Предлагаю сравнить с песней об Альвассе[69].

Вопросами, как называются различные предметы у богов альфов, турсов и карлов, Тор затягивает время до восхода солнца, при появлении которого Альвасса превращается в камень.

Любопытно, что это есть случай, когда этот прием осознается как задерживание. Приведу пример: визирь спрятал жену царя, которую тот приказал казнить. Царь не знает этого и сетует, визирь отвечает ему, играя с его нетерпением в смысле «обрамления».

Пример: царь сказал: «Ты расстроил мое состояние и увеличил мою печаль, казнив «ûpâxn»; «ûpâgh» отвечал: «Двум следует печалиться – тому, которым совершаются грехи всякий день, и тому, который никогда не делает добра, потому что их радость в мире и их блаженство незначительны, а их раскаяние, когда они узрят долгое наказание, не может быть вычислено». Царь сказал: «Право, если бы я увидел ûpâxn живой, я не печалился бы ни о чем вовек». Ûpâgh отвечал: «Двум не следует печалиться: упражняющемуся в добрых делах...» и т.д.

В одном варианте таких ответов визиря вместе с притчами набирается с 250 до 259 страниц[70].

Этот прием индусской поэтики играет ту же роль, как сказочная обрядность в сказках и «задерживающие моменты» в авантюрных романах.

Но возвращаюсь к вопросу о художественной намеренности. Привожу, для сравнения с письмом Толстого, отрывок из XVII главы «Об искусстве поэзии» Аристотеля.

«Как этот, так и сочиненный материал должно и самому (поэту) во время творчества представлять себе в общих чертах, а затем таким образом составлять эпизоды и распространять (целое). Я хочу сказать, что рассматривать общее можно было бы так, как я покажу это в Ифигении: когда одну девушку стали приносить в жертву, она исчезла незаметно для приносящих жертву и была водворена в другую страну, где был обычай приносить иностранцев в жертву богине; она получила этот жреческий сан; а спустя немного времени случилось прийти туда брату этой жрицы (а то обстоятельство, что бог приказал ему прийти туда по какой-то причине, и то, зачем он пришел, лежит вне общего плана); придя туда, он был схвачен и, уже обреченный на принесение в жертву, был узнан, – так ли, как представил Еврипид или как Полиид, – совершенно естественно сказал, что, следовательно, не одной его сестре, но и ему пришлось быть принесенным в жертву, – и отсюда возникает его спасение. Уже после этого следует, подставив имена, сочинять эпизоды, обращая внимание на то, чтобы они действительно относились к делу, например, относительно Ореста – бешенство, благодаря которому он был схвачен, и спасение посредством очищения».

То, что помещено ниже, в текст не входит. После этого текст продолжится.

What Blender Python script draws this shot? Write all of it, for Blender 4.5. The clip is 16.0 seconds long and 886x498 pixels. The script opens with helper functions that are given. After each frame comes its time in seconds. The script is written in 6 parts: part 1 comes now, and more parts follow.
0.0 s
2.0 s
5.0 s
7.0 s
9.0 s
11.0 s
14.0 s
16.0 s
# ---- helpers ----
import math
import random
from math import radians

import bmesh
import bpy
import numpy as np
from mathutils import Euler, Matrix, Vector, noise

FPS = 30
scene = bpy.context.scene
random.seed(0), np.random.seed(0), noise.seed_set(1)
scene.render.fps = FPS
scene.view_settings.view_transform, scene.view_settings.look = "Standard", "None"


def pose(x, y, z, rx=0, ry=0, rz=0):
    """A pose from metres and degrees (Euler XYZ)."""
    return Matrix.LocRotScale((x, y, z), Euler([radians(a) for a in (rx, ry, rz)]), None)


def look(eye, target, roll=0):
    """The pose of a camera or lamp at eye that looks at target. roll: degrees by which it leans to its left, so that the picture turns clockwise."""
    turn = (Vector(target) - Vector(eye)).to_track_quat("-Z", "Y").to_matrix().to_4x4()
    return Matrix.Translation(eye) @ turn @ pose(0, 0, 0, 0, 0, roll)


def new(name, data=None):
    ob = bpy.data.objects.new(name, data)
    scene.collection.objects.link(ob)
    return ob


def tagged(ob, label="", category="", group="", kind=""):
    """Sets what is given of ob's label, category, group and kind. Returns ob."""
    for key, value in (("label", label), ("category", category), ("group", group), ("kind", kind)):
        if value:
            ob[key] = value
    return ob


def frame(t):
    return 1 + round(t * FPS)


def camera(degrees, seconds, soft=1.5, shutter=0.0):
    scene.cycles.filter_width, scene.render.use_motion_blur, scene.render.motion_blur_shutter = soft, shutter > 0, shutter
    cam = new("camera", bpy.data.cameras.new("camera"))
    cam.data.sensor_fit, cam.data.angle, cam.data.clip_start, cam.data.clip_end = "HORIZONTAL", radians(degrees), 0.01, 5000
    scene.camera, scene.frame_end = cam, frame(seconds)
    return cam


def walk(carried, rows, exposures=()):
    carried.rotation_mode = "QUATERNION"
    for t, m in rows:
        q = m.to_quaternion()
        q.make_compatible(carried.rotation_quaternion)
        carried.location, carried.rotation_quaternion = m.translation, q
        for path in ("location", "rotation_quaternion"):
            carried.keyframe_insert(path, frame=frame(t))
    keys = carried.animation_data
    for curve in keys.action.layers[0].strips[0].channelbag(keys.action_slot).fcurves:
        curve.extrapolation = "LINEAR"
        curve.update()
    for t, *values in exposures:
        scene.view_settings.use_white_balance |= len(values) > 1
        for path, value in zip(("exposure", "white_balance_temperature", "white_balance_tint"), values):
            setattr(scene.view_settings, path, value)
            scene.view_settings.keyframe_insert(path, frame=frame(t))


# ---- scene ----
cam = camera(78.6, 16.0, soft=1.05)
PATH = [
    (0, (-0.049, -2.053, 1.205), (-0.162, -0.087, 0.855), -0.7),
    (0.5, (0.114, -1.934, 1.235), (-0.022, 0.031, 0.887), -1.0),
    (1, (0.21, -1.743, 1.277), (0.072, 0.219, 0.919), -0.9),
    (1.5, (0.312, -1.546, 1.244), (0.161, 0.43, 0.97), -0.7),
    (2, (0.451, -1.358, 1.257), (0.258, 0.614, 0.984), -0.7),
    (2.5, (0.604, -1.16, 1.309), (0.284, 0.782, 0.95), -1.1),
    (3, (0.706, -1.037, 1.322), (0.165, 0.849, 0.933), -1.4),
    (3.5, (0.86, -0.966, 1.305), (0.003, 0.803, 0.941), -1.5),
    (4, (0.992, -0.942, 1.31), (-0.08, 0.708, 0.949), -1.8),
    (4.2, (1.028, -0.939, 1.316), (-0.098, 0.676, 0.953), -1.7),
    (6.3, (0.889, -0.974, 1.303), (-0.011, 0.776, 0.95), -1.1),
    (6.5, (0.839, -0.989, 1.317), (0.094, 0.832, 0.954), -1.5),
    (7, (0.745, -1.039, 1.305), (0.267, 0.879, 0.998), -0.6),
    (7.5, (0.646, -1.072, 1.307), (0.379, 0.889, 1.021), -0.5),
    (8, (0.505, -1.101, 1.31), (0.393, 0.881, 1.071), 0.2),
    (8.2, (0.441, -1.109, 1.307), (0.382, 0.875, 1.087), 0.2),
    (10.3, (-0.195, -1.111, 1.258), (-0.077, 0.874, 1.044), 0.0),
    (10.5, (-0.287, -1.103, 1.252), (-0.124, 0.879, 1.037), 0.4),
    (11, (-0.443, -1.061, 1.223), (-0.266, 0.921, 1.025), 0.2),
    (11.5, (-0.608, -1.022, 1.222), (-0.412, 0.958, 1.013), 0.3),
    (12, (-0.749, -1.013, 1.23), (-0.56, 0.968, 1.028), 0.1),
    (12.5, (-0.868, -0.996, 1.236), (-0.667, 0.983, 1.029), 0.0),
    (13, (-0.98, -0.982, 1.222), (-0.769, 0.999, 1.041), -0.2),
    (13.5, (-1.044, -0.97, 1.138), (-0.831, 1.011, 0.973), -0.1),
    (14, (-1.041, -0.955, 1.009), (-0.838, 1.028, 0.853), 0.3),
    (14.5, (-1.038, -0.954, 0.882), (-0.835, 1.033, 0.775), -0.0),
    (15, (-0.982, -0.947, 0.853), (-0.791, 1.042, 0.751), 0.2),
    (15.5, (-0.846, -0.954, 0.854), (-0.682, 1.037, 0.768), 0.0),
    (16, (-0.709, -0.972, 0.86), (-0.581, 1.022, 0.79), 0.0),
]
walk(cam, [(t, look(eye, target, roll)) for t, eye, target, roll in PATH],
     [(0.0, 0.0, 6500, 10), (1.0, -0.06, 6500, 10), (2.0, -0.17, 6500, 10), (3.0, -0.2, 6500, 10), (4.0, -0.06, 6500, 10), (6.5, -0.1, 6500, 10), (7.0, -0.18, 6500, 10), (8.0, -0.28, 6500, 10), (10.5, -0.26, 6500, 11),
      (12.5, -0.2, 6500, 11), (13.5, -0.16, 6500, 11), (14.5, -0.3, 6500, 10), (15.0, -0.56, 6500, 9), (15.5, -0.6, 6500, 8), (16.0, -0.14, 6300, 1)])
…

Отсюда: из художественной намеренности выбора, а не из воспоминаний матриархата – бой отца с сыном (Илья и Сокольник, Рустем и Сохраб и т.д.)[71].

Обращаю внимание, что во всех вариантах говорится об «узнавании» сына отцом, значит, в уме сюжетослагателя есть убеждение, что отец должен знать своего сына. Интересны различные экспозиции – построения для создания возможности убийства отца и кровосмешения. Например, Юлиан Милостивый убивает спящими пришедших к нему в гости отца и мать, приняв их за свою жену и любовника. Сравни сказочную параллель «Про Голь-Нужду» в великорусской сказке Вятской губернии (Зеленин, № 5). «Вернувшись из отсутствия, купец увидал на постели жены двух юношей, хотел убить. Это были его сыновья»[72]. Сравни Афанасьев, № 155. «Доброе слово» Ончуков, № 12 и 82; сравни также В.Н. Перетца «Источник сказки»[73]; А.Н. Майкова[74].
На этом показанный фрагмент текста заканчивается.